Designing Not Knowing

Speaker:

Laura Devendorf

Date:

2021-03-11 12:30:00

Location:

BlueJeans Events

GVU Center Brown Bag Seminar: Designing Not Knowing

As a design researcher and educator working in human-computer interaction, I often find myself in the business of "empowering" students by teaching them design. As a professor, I write grant proposals that use the magic of design to bring forth preferable futures. Yet, within the present socio-environ-political context, I find myself increasingly conflicted by these claims and asking myself, what, really, can design do?  I will not be able to answer any of these questions during this talk because I don't know, but I will argue that the position of not-knowing, humility, and non-expert is useful for critically reflecting on the relevance of our practices.

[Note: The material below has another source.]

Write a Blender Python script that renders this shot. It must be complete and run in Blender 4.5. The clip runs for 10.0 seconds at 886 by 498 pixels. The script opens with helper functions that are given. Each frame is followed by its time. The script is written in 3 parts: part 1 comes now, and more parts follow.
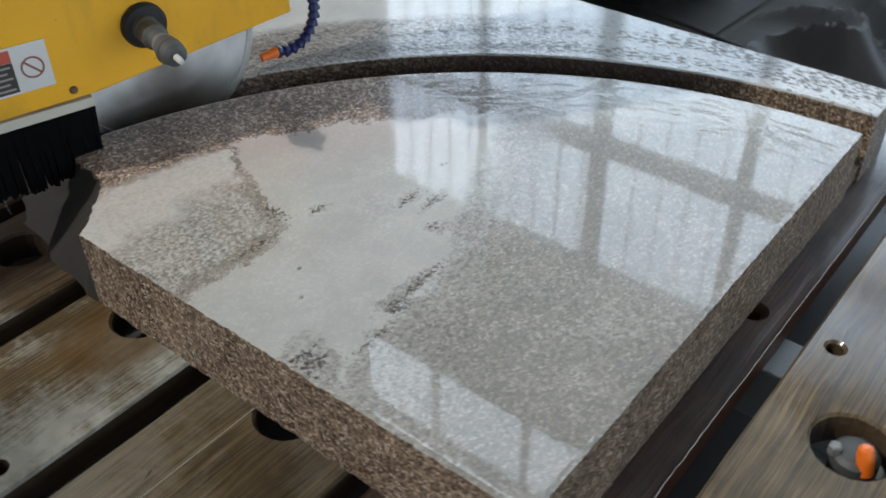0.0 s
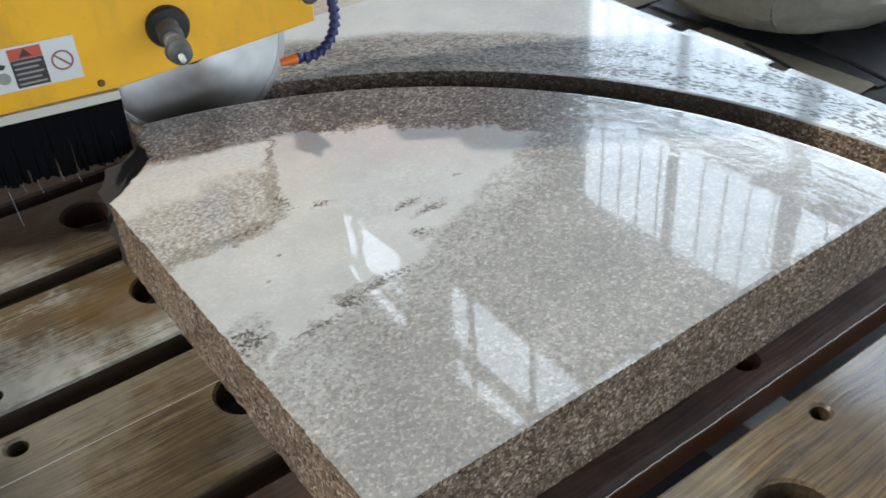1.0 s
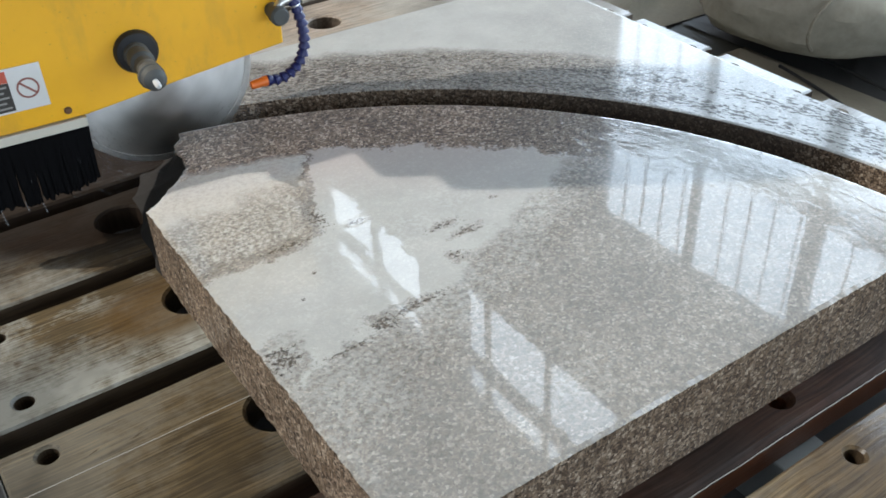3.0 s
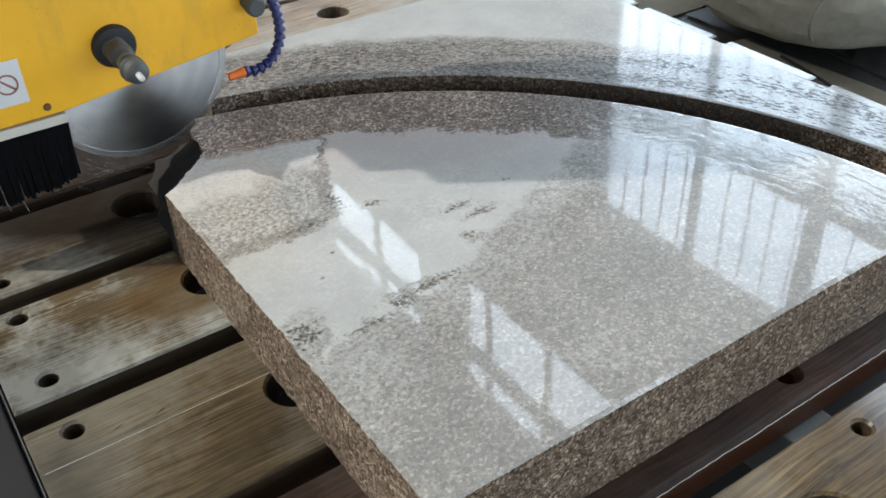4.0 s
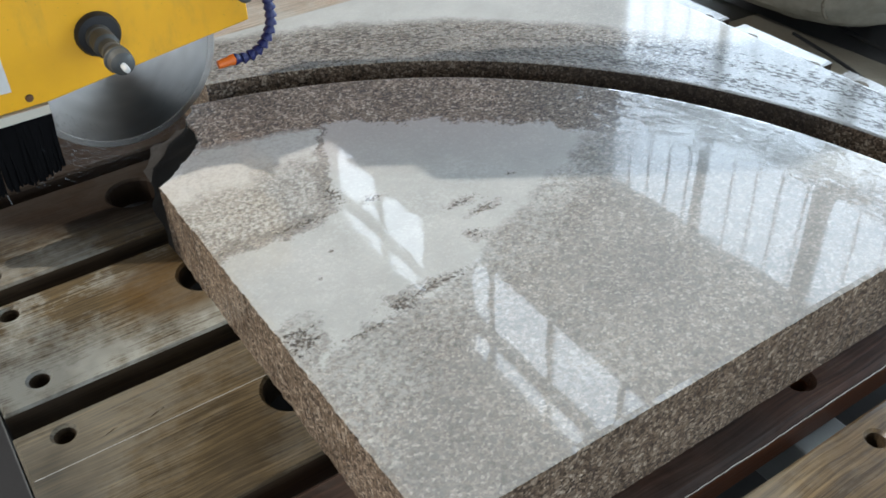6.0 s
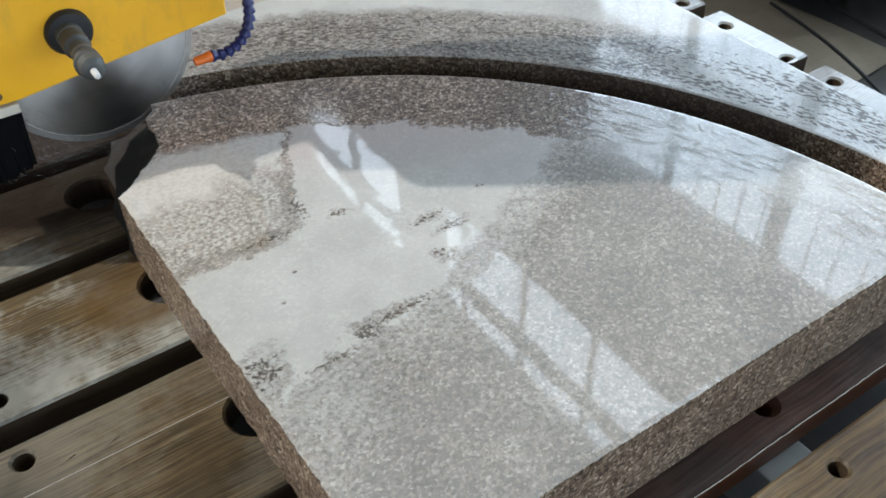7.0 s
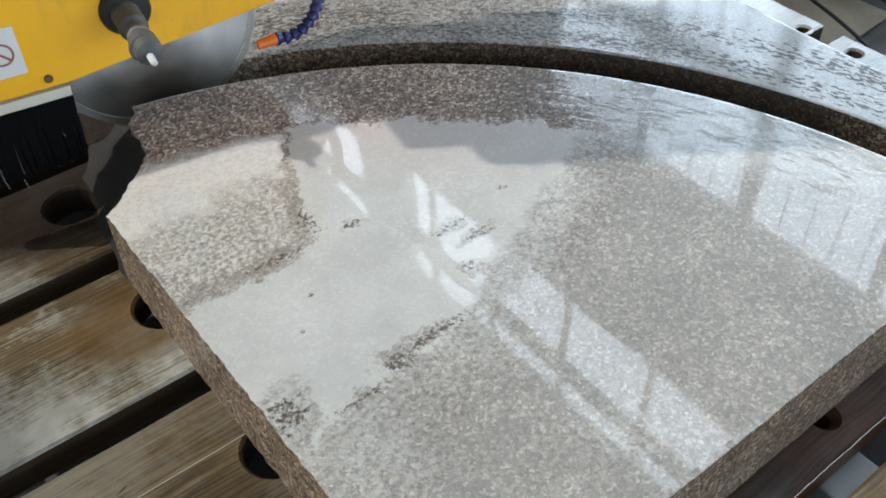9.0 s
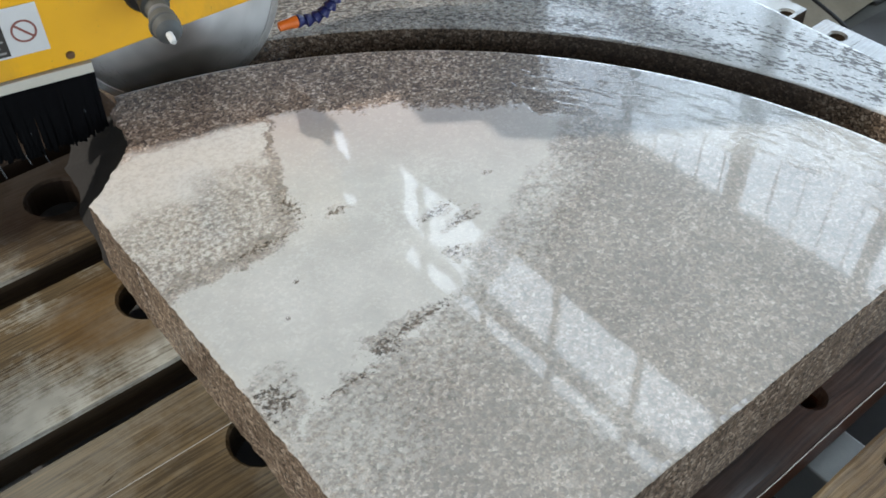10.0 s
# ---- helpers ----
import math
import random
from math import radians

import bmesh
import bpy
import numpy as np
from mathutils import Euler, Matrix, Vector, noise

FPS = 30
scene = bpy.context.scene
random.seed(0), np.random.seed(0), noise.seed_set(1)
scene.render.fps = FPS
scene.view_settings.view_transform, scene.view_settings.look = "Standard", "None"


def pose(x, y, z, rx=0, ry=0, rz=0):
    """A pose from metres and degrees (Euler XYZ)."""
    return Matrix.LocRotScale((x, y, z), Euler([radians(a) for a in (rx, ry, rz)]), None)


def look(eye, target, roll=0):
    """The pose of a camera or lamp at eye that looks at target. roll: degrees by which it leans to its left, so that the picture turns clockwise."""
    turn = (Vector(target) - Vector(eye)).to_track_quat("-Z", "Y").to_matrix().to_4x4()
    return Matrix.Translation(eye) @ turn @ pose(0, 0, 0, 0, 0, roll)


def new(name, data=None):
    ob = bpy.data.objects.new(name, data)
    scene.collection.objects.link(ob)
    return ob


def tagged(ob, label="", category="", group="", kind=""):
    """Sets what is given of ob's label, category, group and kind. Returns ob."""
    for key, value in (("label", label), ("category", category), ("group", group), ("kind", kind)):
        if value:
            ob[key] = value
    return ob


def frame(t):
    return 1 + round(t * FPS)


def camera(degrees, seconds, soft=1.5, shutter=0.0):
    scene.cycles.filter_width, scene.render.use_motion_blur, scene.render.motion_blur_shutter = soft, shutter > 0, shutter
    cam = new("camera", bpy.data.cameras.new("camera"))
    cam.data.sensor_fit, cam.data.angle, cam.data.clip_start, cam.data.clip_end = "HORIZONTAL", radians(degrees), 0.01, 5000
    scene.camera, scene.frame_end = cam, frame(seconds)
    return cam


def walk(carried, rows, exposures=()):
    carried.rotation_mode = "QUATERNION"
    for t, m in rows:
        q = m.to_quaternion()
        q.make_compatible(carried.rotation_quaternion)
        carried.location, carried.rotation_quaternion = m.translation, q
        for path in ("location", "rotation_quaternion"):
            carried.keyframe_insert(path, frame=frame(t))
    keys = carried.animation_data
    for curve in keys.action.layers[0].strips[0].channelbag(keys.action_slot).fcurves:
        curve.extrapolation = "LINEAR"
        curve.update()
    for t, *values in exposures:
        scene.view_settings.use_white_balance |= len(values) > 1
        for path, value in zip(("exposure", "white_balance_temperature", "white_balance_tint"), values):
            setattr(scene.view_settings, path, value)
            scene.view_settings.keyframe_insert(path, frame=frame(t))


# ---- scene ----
cam = camera(50.2, 10.0, soft=1.65, shutter=0.5)
PATH = [
    (0, (-0.5798, -0.7104, 1.569), (0.9818, 0.567, -0.0079), -0.8),
    (0.5, (-0.4698, -0.9075, 1.5716), (0.8717, 0.6746, 0.0714), -2.4),
    (1, (-0.3558, -0.9626, 1.5486), (0.8013, 0.7552, 0.0433), -4),
    (1.5, (-0.3482, -0.937, 1.5486), (0.7629, 0.8115, 0.0458), -4),
    (2, (-0.3533, -0.9267, 1.5665), (0.7411, 0.8371, 0.0676), -3.2),
    (3.5, (-0.3827, -0.9408, 1.5703), (0.7475, 0.8, 0.0727), -2.3),
    (4, (-0.4058, -0.9485, 1.569), (0.7168, 0.791, 0.065), -2.5),
    (4.5, (-0.4083, -0.9242, 1.5754), (0.7334, 0.823, 0.0932), -2.2),
    (5, (-0.3981, -0.9126, 1.5639), (0.7078, 0.8205, 0.0394), -2.5),
    (5.5, (-0.3866, -0.9037, 1.5537), (0.704, 0.8218, 0.01), -2.7),
    (7, (-0.3072, -0.832, 1.651), (0.768, 0.7462, -0.054), -0.9),
    (7.5, (-0.2803, -0.6912, 1.6407), (0.8563, 0.7808, -0.1193), -0.8),
    (8, (-0.2854, -0.6886, 1.6382), (0.8243, 0.8154, -0.1103), -1.7),
    (8.5, (-0.297, -0.6835, 1.6356), (0.8102, 0.809, -0.1257), -1.4),
    (9, (-0.3008, -0.6771, 1.6254), (0.8154, 0.7821, -0.1564), -1),
    (9.5, (-0.2995, -0.6758, 1.619), (0.8128, 0.7654, -0.1807), -0.9),
    (10, (-0.3008, -0.6835, 1.6151), (0.832, 0.7475, -0.1794), -1.1),
]
walk(cam, [(t, look(eye, target, roll)) for t, eye, target, roll in PATH], [(0, -0.5), (0.4, -0.27), (1.0, 0.0), (10, 0.0)])

# ---- light: daylight through the hall's openings ----
world = bpy.data.worlds.new("world")
scene.world = world
world.use_nodes = True
wn = world.node_tree
sky = wn.nodes.new("ShaderNodeTexSky")
sky.sky_type, sky.sun_disc, sky.sun_elevation, sky.sun_rotation = "NISHITA", False, radians(45), radians(-56)
wn.links.new(sky.outputs[0], wn.nodes["Background"].inputs[0])
wn.nodes["Background"].inputs[1].default_value = 0.1


def window_light(name, centre, toward, width, height, radiance, colour=(0.75, 0.87, 1.0)):
    """Daylight that fills one opening of the hall, of the given radiance."""
    data = bpy.data.lights.new(name, "AREA")
    data.shape, data.size, data.size_y = "RECTANGLE", width, height
    data.energy, data.color = radiance * math.pi * width * height, colour
    ob = new(name, data)
    ob.matrix_world = look(centre, Vector(centre) + Vector(toward))
    return ob


GABLE = 4.0                      # x of the glazed end wall
window_light("daylight_gable", (GABLE + 0.16, 0.33, 2.6), (-1, 0, 0), 6.66, 3.2, 6.2, (0.69, 0.84, 1.0))
window_light("daylight_gable_high", (GABLE + 0.16, 1.31, 6.85), (-1, 0, 0), 8.62, 1.6, 6.4)
window_light("daylight_gable_high", (GABLE + 0.16, 7.55, 6.93), (-1, 0, 0), 2.3, 1.36, 6.0)
window_light("daylight_west", (-5.16, 3.8, 7.1), (1, 0, 0), 3.6, 3.0, 6.4, (0.97, 0.97, 0.97))
sun_data = bpy.data.lights.new("sun", "SUN")
sun_data.energy, sun_data.angle, sun_data.color = 3.0, radians(1.2), (1.0, 0.98, 0.94)
sun = new("sun", sun_data)                      # through the high opening in the west wall
sun.matrix_world = look((-8.0, 5.8, 10.78), (0.3, 0.2, 0.78))
window_light("daylight_door", (-5.16, -1.9, 2.1), (1, 0, 0), 3.4, 4.0, 1.3)
window_light("daylight_back", (0.2, -5.16, 1.6), (0, 1, 0), 4.4, 2.8, 3.9)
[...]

I will present ways that myself, collaborators, and the students with whom I work have been using weaving (sometimes with circuits, some without) as a practice through which to to try to probe, question, and understand what counts as design and the kinds of narratives we must take on in order to be "designers."  I aim for this talk to inspire reflection and offer a few tactics for unknowing in order to think otherwise.

Bio:

Laura Devendorf is an assistant professor in Information Science and the ATLAS Institute at the University of Colorado Boulder. Her research questions the role of design and making in the wake of increasingly pressing global challenges. She directs the Unstable Design Lab where she works closely with students across engineering, information science, and art to speculate on alternative futures for technology. The lab currently focuses on weaving smart textiles and how themes of slowness, presence, and material negotiation can be used as both a practice and metaphor to formulate these visions. She earned bachelors' degrees in studio art and computer science from the University of California Santa Barbara before earning her Ph.D. at UC Berkeley School of Information. Her research has been featured on National Public Radio and has received multiple best paper awards at top conferences in the field of human-computer interaction.